Repeat the listing exactly as given, omitting every image.

------------------------------------------------

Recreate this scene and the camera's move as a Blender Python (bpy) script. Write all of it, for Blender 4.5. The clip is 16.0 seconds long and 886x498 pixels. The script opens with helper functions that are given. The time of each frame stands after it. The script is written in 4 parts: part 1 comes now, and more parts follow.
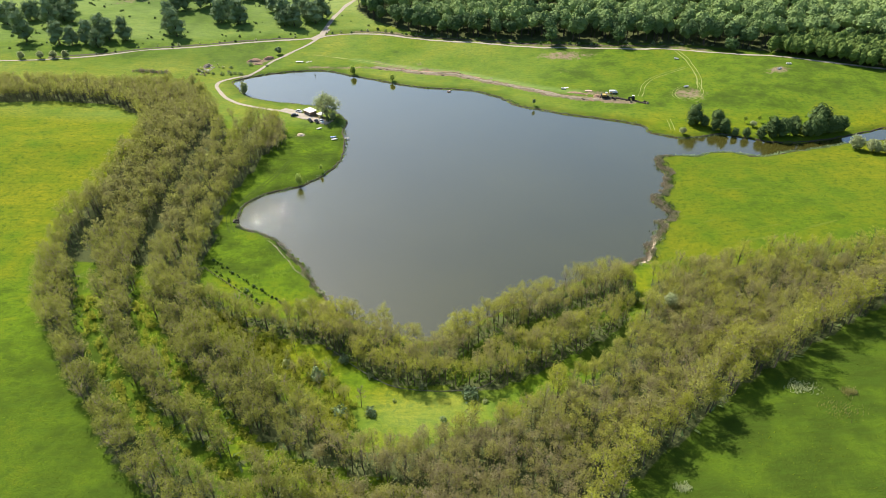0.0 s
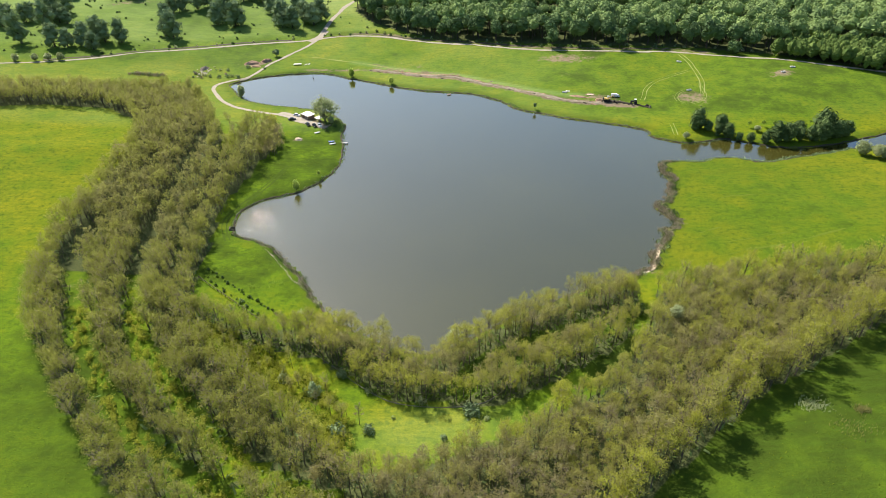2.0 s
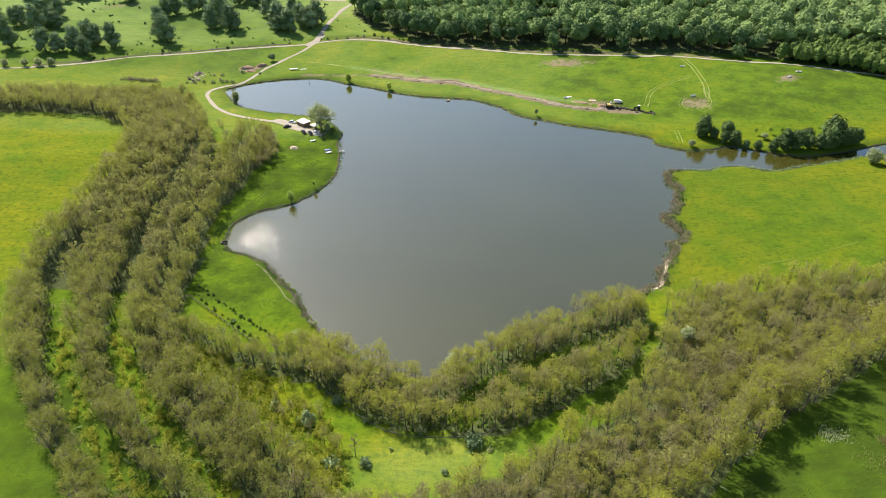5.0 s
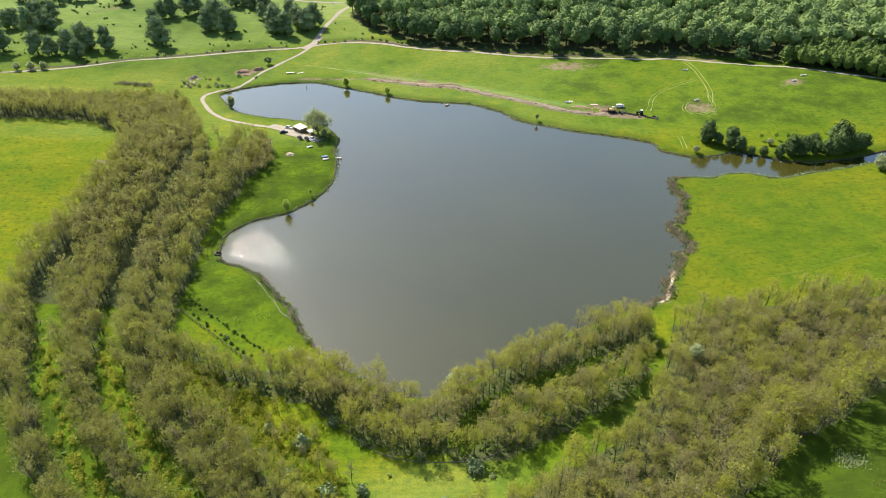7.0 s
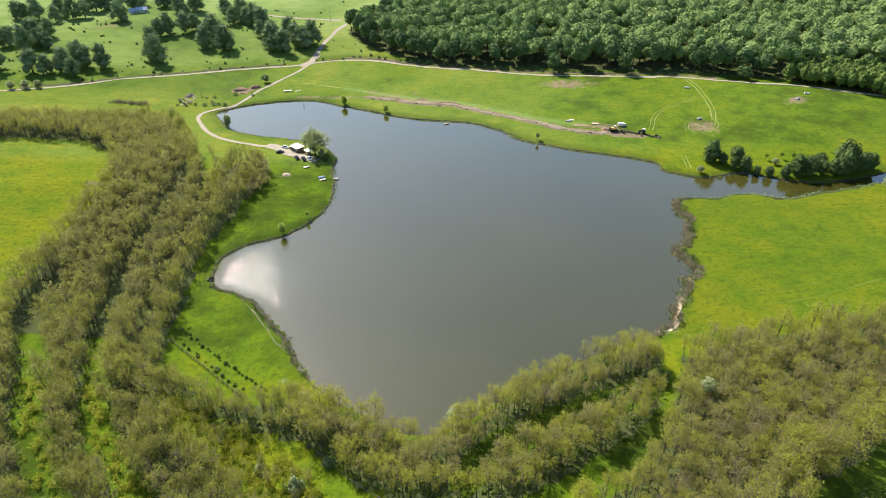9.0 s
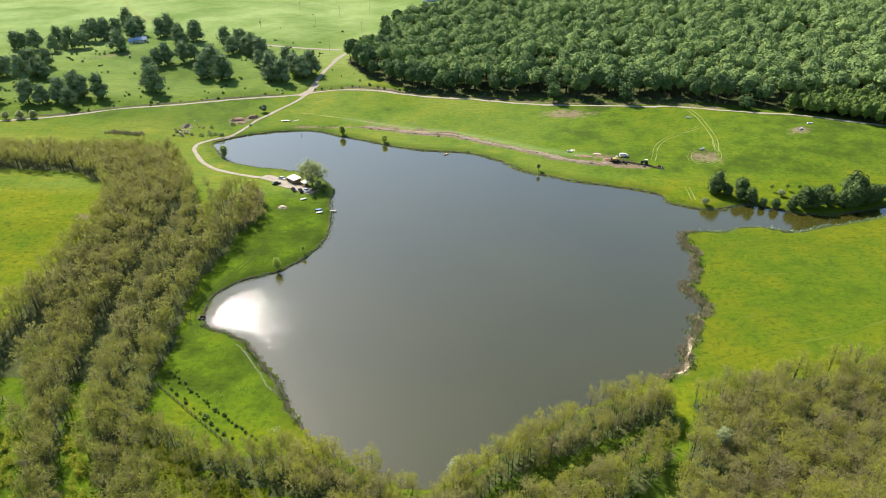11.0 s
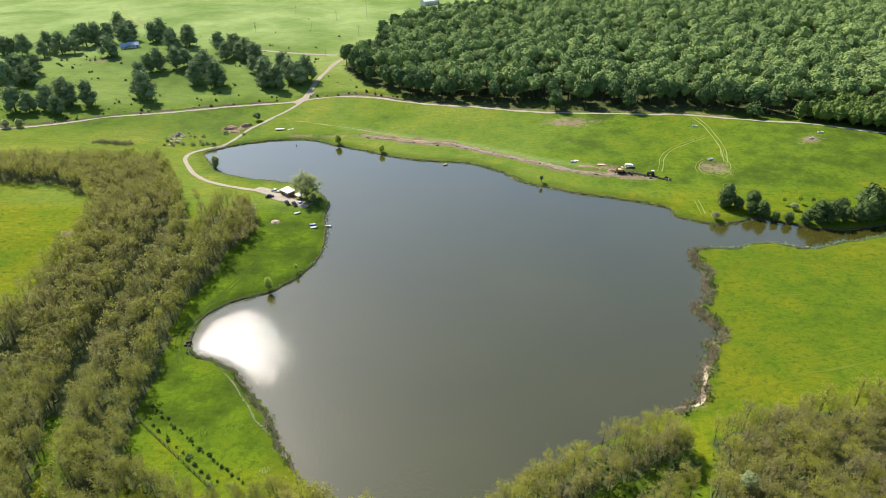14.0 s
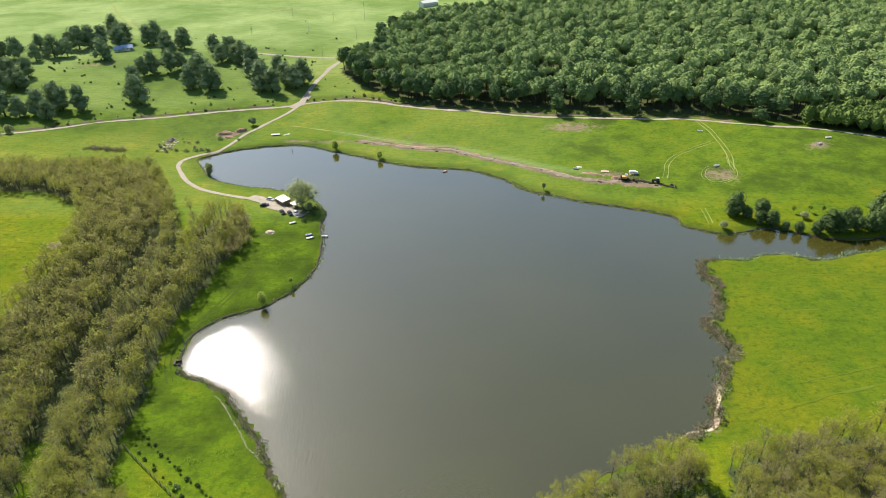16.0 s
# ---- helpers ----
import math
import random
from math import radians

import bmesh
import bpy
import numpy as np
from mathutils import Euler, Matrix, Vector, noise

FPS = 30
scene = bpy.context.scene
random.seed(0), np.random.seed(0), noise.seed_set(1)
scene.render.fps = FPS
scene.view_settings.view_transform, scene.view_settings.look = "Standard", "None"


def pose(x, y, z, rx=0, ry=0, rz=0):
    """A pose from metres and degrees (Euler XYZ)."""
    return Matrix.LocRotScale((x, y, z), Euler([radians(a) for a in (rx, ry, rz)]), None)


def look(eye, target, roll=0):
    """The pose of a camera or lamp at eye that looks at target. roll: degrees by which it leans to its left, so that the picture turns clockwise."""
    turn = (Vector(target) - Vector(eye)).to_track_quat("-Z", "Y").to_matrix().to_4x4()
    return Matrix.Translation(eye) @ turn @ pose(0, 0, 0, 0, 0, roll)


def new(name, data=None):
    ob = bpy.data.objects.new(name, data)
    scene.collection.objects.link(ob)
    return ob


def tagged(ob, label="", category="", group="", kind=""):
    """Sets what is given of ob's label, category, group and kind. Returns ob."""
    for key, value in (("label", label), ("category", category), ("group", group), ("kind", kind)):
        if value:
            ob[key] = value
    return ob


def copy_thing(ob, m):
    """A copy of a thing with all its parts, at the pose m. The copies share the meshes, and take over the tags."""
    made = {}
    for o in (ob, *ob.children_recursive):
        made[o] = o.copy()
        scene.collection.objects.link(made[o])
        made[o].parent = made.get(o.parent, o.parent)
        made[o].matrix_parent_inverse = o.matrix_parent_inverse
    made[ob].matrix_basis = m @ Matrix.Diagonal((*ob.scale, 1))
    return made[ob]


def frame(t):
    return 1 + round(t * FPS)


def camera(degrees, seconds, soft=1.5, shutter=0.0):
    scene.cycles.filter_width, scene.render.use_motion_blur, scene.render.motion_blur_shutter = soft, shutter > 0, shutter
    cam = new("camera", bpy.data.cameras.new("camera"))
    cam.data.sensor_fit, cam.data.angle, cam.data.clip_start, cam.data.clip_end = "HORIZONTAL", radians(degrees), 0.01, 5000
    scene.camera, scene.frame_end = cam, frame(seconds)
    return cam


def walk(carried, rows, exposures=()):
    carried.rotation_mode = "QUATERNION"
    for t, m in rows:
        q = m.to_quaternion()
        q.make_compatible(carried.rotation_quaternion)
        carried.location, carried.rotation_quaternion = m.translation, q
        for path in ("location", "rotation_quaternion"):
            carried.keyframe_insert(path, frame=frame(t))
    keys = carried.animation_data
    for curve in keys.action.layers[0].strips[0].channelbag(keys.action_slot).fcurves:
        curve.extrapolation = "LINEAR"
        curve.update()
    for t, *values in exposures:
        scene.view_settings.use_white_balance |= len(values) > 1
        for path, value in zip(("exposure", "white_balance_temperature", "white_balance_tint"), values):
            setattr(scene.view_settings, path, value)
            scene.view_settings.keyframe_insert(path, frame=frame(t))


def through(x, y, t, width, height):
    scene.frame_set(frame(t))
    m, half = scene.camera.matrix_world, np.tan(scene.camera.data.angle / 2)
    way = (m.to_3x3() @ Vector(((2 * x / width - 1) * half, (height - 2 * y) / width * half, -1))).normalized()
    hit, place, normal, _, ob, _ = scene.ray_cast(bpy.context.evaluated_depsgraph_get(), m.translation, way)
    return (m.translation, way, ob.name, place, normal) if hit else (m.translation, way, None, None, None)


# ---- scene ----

------------------------------------------------

_Response below:_
Recreate this scene and the camera's move as a Blender Python (bpy) script. Write all of it, for Blender 4.5. The clip is 16.0 seconds long and 886x498 pixels. The script opens with helper functions that are given. The time of each frame stands after it. The script is written in 4 parts: part 1 comes now, and more parts follow.
0.0 s
2.0 s
5.0 s
7.0 s
9.0 s
11.0 s
14.0 s
16.0 s
# ---- helpers ----
import math
import random
from math import radians

import bmesh
import bpy
import numpy as np
from mathutils import Euler, Matrix, Vector, noise

FPS = 30
scene = bpy.context.scene
random.seed(0), np.random.seed(0), noise.seed_set(1)
scene.render.fps = FPS
scene.view_settings.view_transform, scene.view_settings.look = "Standard", "None"


def pose(x, y, z, rx=0, ry=0, rz=0):
    """A pose from metres and degrees (Euler XYZ)."""
    return Matrix.LocRotScale((x, y, z), Euler([radians(a) for a in (rx, ry, rz)]), None)


def look(eye, target, roll=0):
    """The pose of a camera or lamp at eye that looks at target. roll: degrees by which it leans to its left, so that the picture turns clockwise."""
    turn = (Vector(target) - Vector(eye)).to_track_quat("-Z", "Y").to_matrix().to_4x4()
    return Matrix.Translation(eye) @ turn @ pose(0, 0, 0, 0, 0, roll)


def new(name, data=None):
    ob = bpy.data.objects.new(name, data)
    scene.collection.objects.link(ob)
    return ob


def tagged(ob, label="", category="", group="", kind=""):
    """Sets what is given of ob's label, category, group and kind. Returns ob."""
    for key, value in (("label", label), ("category", category), ("group", group), ("kind", kind)):
        if value:
            ob[key] = value
    return ob


def copy_thing(ob, m):
    """A copy of a thing with all its parts, at the pose m. The copies share the meshes, and take over the tags."""
    made = {}
    for o in (ob, *ob.children_recursive):
        made[o] = o.copy()
        scene.collection.objects.link(made[o])
        made[o].parent = made.get(o.parent, o.parent)
        made[o].matrix_parent_inverse = o.matrix_parent_inverse
    made[ob].matrix_basis = m @ Matrix.Diagonal((*ob.scale, 1))
    return made[ob]


def frame(t):
    return 1 + round(t * FPS)


def camera(degrees, seconds, soft=1.5, shutter=0.0):
    scene.cycles.filter_width, scene.render.use_motion_blur, scene.render.motion_blur_shutter = soft, shutter > 0, shutter
    cam = new("camera", bpy.data.cameras.new("camera"))
    cam.data.sensor_fit, cam.data.angle, cam.data.clip_start, cam.data.clip_end = "HORIZONTAL", radians(degrees), 0.01, 5000
    scene.camera, scene.frame_end = cam, frame(seconds)
    return cam


def walk(carried, rows, exposures=()):
    carried.rotation_mode = "QUATERNION"
    for t, m in rows:
        q = m.to_quaternion()
        q.make_compatible(carried.rotation_quaternion)
        carried.location, carried.rotation_quaternion = m.translation, q
        for path in ("location", "rotation_quaternion"):
            carried.keyframe_insert(path, frame=frame(t))
    keys = carried.animation_data
    for curve in keys.action.layers[0].strips[0].channelbag(keys.action_slot).fcurves:
        curve.extrapolation = "LINEAR"
        curve.update()
    for t, *values in exposures:
        scene.view_settings.use_white_balance |= len(values) > 1
        for path, value in zip(("exposure", "white_balance_temperature", "white_balance_tint"), values):
            setattr(scene.view_settings, path, value)
            scene.view_settings.keyframe_insert(path, frame=frame(t))


def through(x, y, t, width, height):
    scene.frame_set(frame(t))
    m, half = scene.camera.matrix_world, np.tan(scene.camera.data.angle / 2)
    way = (m.to_3x3() @ Vector(((2 * x / width - 1) * half, (height - 2 * y) / width * half, -1))).normalized()
    hit, place, normal, _, ob, _ = scene.ray_cast(bpy.context.evaluated_depsgraph_get(), m.translation, way)
    return (m.translation, way, ob.name, place, normal) if hit else (m.translation, way, None, None, None)


# ---- scene ----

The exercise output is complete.